5) Cost and latency runaway

Token or tool costs grow faster than value delivered.

Signals: - Sudden token consumption increases. - Timeout rates rising. - Queue depth and tail latency increase.

Steps: incident runbook

Step 1: Detect and classify

  • Identify failure class from telemetry.
  • Assign severity and incident owner.
  • Freeze non-essential config changes.

Step 2: Contain blast radius

  • Disable high-risk tools temporarily.
  • Apply stricter policy mode.
  • Route traffic to fallback workflow.

Step 3: Recover service

  • Roll back model/prompt/policy changes.
  • Re-enable only validated capabilities.
  • Confirm key user journeys are restored.

Step 4: Verify integrity

  • Check data side effects for incorrect writes.
  • Validate no policy breaches occurred.
  • Capture incident timeline and evidence.

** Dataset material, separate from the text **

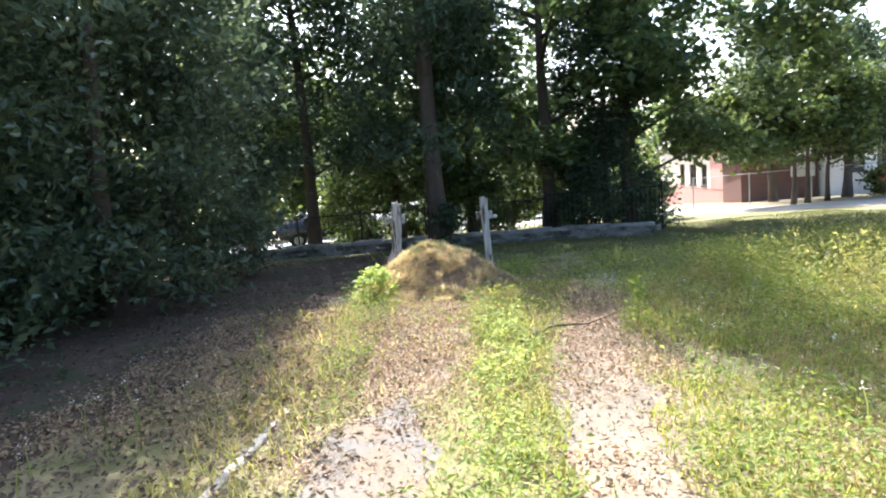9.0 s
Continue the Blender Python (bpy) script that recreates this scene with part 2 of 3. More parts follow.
def leaves(rs, centres, sizes, droop=0.2, aspect=0.55, normal_up=0.4):
    """Corners and faces of pointed leaves: two folded halves each, random in turn."""
    n = len(centres)
    d = rs.normal(size=(n, 3))
    d[:, 2] = d[:, 2] * 0.5 - droop
    d /= np.linalg.norm(d, axis=1)[:, None]
    up = rs.normal(size=(n, 3)) + np.array([0, 0, normal_up * 3])
    s = np.cross(d, up)
    s /= np.linalg.norm(s, axis=1)[:, None] + 1e-6
    nn = np.cross(s, d)
    sz = sizes[:, None]
    base, tip = centres - d * sz * 0.5, centres + d * sz * 0.5
    mid = centres - d * sz * 0.05
    l, r = mid + s * sz * aspect / 2 + nn * sz * 0.1, mid - s * sz * aspect / 2 + nn * sz * 0.1
    v = np.stack([base, r, tip, l], 1).reshape(-1, 3)
    f = np.arange(4 * n).reshape(n, 4)
    return v, f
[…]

Step 5: Prevent recurrence

  • Add regression tests for this failure.
  • Update policy and prompt guardrails.
  • Publish post-incident improvements.

Implementation plan

Day 1

  • Create a one-page taxonomy and ownership map.
  • Add correlation IDs for user request -> agent -> tool chain.

Week 1

  • Build dashboards for each failure class.
  • Implement one-click kill switch for high-risk tools.

Month 1

  • Introduce automated chaos scenarios for agent workflows.
  • Add recurrence metrics to release gates.

Troubleshooting

Problem: Alerts are noisy and not actionable

  • Alert on failed outcomes, not raw error volume.
  • Add class-specific thresholds.
  • Suppress duplicate alerts by correlation ID.

Problem: Recovery is slow because rollback is unclear

  • Version prompts, policies, and model routing separately.
  • Keep last-known-good bundles ready.
  • Practise rollback drills monthly.

Problem: Teams disagree on incident root cause

  • Require timeline + evidence in post-incident review.
  • Separate proximate trigger from systemic gap.
  • Track corrective actions to closure.

Common mistakes

  • Treating every incident as a model-quality problem.
  • Shipping new features before stabilising incident classes.
  • Missing ownership for tool-level failures.

Reliable agent operations come from disciplined response loops, not perfect models.